**TASK DIRECTIONS:**
Below is a listing; write it out exactly and drop any images from it.

----------------

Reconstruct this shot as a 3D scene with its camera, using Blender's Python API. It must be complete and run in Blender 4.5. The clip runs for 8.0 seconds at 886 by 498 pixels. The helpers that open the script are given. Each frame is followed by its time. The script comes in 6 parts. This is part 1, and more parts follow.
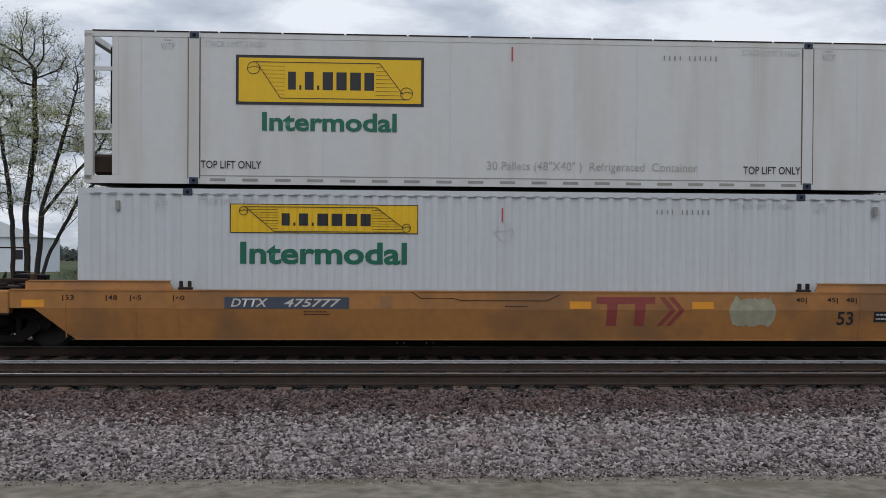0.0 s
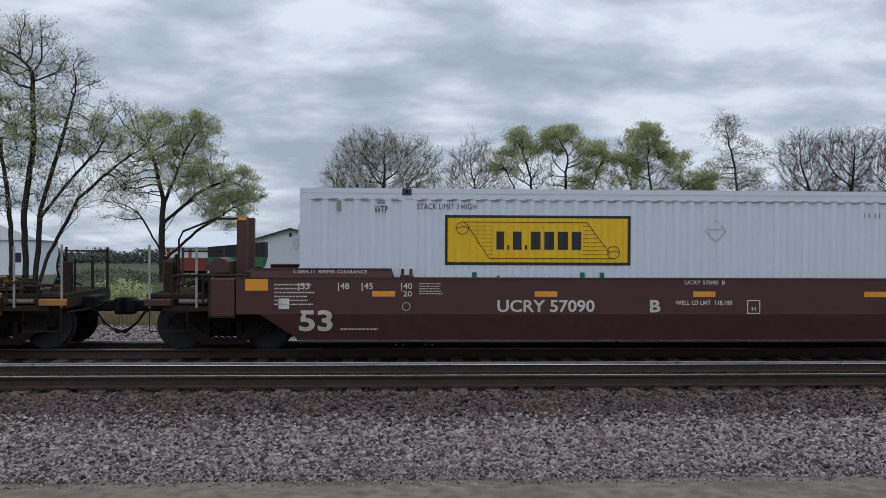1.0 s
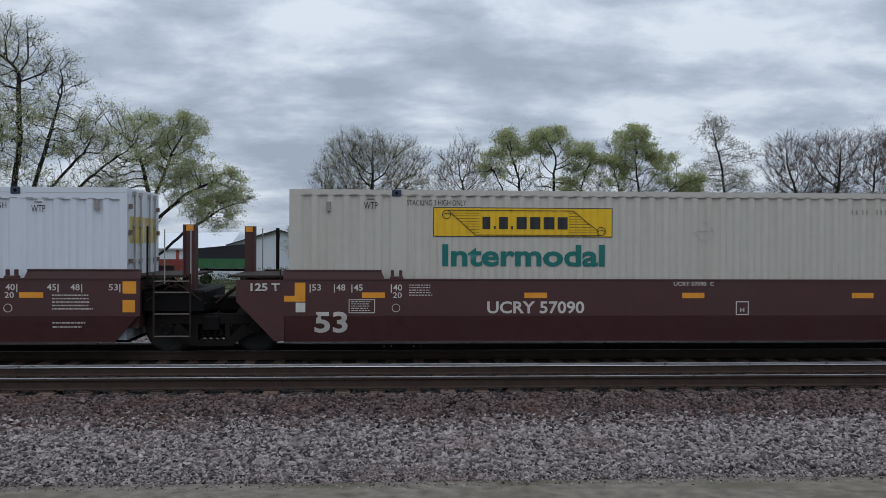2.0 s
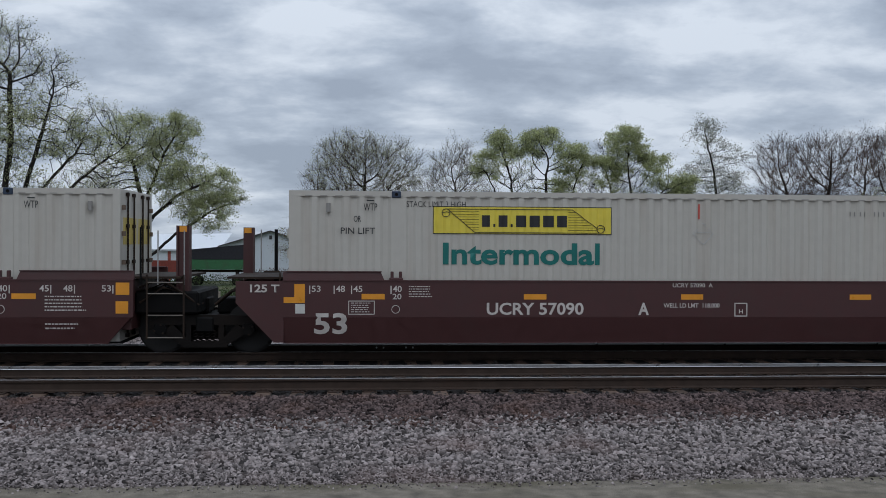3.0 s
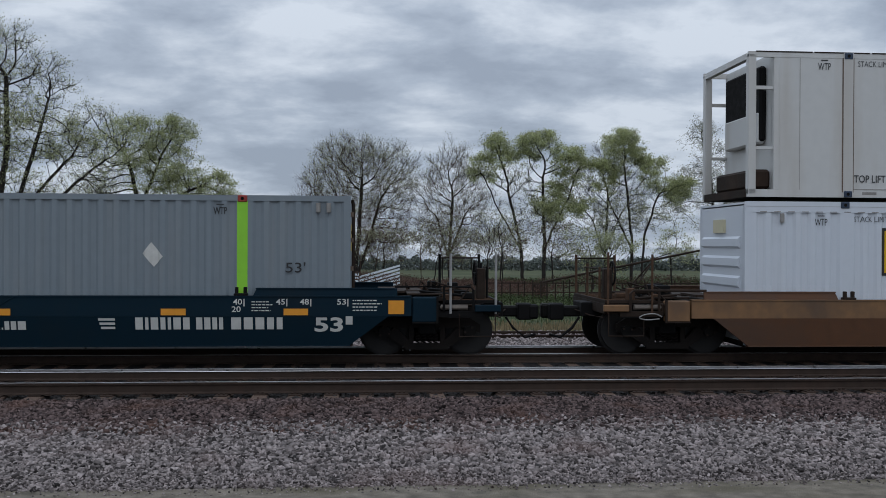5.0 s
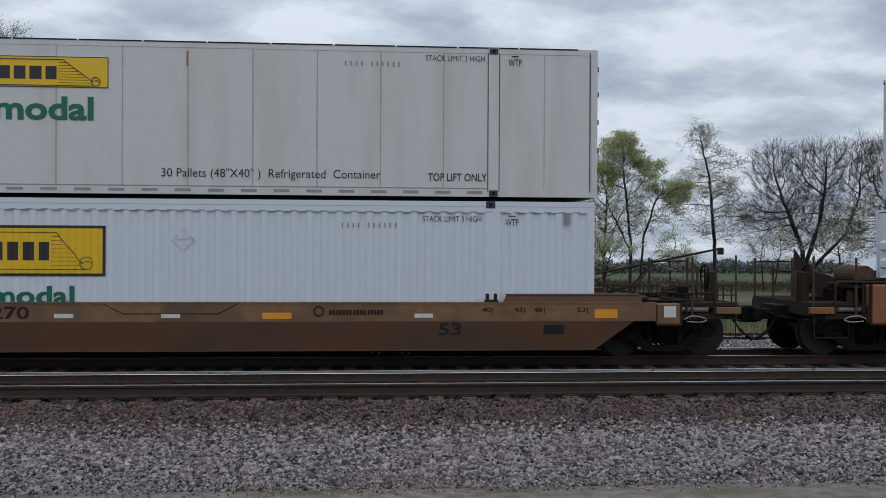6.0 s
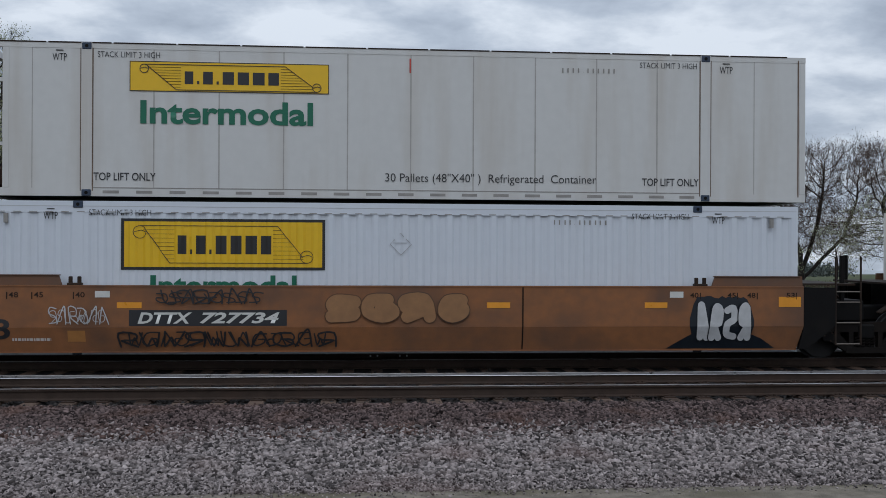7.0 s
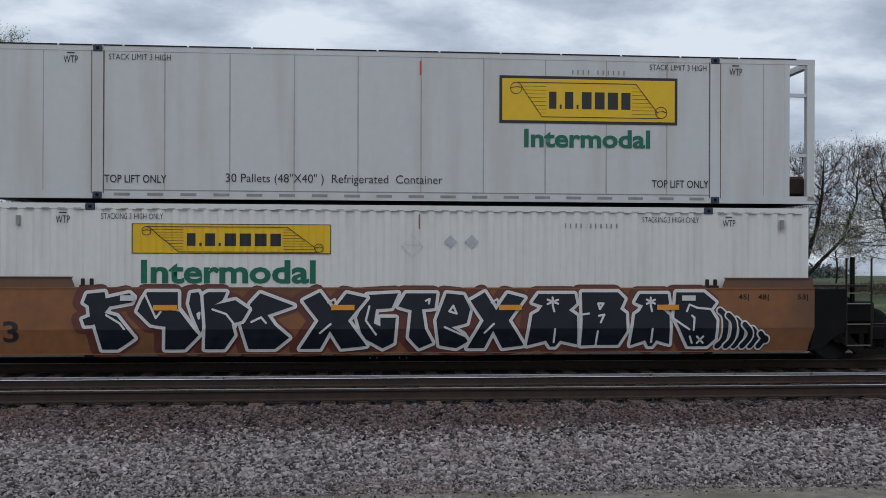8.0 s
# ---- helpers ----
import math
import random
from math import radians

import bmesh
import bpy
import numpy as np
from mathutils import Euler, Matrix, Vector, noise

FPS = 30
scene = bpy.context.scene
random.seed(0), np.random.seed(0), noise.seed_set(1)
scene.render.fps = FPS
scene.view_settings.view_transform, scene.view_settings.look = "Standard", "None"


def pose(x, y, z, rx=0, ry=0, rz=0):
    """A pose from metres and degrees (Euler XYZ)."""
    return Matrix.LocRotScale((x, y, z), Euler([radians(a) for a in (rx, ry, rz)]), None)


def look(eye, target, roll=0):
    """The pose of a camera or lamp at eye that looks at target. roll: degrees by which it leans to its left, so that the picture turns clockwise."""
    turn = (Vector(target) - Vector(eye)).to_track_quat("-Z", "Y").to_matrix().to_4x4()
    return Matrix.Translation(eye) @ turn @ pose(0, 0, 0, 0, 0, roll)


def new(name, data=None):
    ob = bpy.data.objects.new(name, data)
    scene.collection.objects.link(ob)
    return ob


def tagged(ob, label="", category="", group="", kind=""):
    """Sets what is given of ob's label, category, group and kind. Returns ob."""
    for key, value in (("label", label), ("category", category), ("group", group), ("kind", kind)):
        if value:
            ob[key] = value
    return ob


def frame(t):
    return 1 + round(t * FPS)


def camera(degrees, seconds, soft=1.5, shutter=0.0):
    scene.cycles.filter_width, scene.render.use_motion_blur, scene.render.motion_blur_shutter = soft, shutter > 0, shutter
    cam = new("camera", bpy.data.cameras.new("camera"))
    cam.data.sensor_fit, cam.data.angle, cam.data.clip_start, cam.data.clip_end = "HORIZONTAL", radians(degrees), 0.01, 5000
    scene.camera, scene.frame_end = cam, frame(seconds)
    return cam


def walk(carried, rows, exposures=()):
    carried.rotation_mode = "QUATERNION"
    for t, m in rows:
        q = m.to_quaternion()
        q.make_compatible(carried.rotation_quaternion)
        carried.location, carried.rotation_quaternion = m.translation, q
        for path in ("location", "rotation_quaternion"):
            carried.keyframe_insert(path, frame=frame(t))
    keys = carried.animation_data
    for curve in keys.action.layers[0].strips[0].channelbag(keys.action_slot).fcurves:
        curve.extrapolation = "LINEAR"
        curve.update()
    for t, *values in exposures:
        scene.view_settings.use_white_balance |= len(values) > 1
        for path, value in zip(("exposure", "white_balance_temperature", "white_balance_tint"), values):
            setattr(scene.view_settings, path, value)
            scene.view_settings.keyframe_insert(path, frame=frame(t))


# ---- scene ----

----------------

**RESULT OF THE TASK:**
Reconstruct this shot as a 3D scene with its camera, using Blender's Python API. It must be complete and run in Blender 4.5. The clip runs for 8.0 seconds at 886 by 498 pixels. The helpers that open the script are given. Each frame is followed by its time. The script comes in 6 parts. This is part 1, and more parts follow.
0.0 s
1.0 s
2.0 s
3.0 s
5.0 s
6.0 s
7.0 s
8.0 s
# ---- helpers ----
import math
import random
from math import radians

import bmesh
import bpy
import numpy as np
from mathutils import Euler, Matrix, Vector, noise

FPS = 30
scene = bpy.context.scene
random.seed(0), np.random.seed(0), noise.seed_set(1)
scene.render.fps = FPS
scene.view_settings.view_transform, scene.view_settings.look = "Standard", "None"


def pose(x, y, z, rx=0, ry=0, rz=0):
    """A pose from metres and degrees (Euler XYZ)."""
    return Matrix.LocRotScale((x, y, z), Euler([radians(a) for a in (rx, ry, rz)]), None)


def look(eye, target, roll=0):
    """The pose of a camera or lamp at eye that looks at target. roll: degrees by which it leans to its left, so that the picture turns clockwise."""
    turn = (Vector(target) - Vector(eye)).to_track_quat("-Z", "Y").to_matrix().to_4x4()
    return Matrix.Translation(eye) @ turn @ pose(0, 0, 0, 0, 0, roll)


def new(name, data=None):
    ob = bpy.data.objects.new(name, data)
    scene.collection.objects.link(ob)
    return ob


def tagged(ob, label="", category="", group="", kind=""):
    """Sets what is given of ob's label, category, group and kind. Returns ob."""
    for key, value in (("label", label), ("category", category), ("group", group), ("kind", kind)):
        if value:
            ob[key] = value
    return ob


def frame(t):
    return 1 + round(t * FPS)


def camera(degrees, seconds, soft=1.5, shutter=0.0):
    scene.cycles.filter_width, scene.render.use_motion_blur, scene.render.motion_blur_shutter = soft, shutter > 0, shutter
    cam = new("camera", bpy.data.cameras.new("camera"))
    cam.data.sensor_fit, cam.data.angle, cam.data.clip_start, cam.data.clip_end = "HORIZONTAL", radians(degrees), 0.01, 5000
    scene.camera, scene.frame_end = cam, frame(seconds)
    return cam


def walk(carried, rows, exposures=()):
    carried.rotation_mode = "QUATERNION"
    for t, m in rows:
        q = m.to_quaternion()
        q.make_compatible(carried.rotation_quaternion)
        carried.location, carried.rotation_quaternion = m.translation, q
        for path in ("location", "rotation_quaternion"):
            carried.keyframe_insert(path, frame=frame(t))
    keys = carried.animation_data
    for curve in keys.action.layers[0].strips[0].channelbag(keys.action_slot).fcurves:
        curve.extrapolation = "LINEAR"
        curve.update()
    for t, *values in exposures:
        scene.view_settings.use_white_balance |= len(values) > 1
        for path, value in zip(("exposure", "white_balance_temperature", "white_balance_tint"), values):
            setattr(scene.view_settings, path, value)
            scene.view_settings.keyframe_insert(path, frame=frame(t))


# ---- scene ----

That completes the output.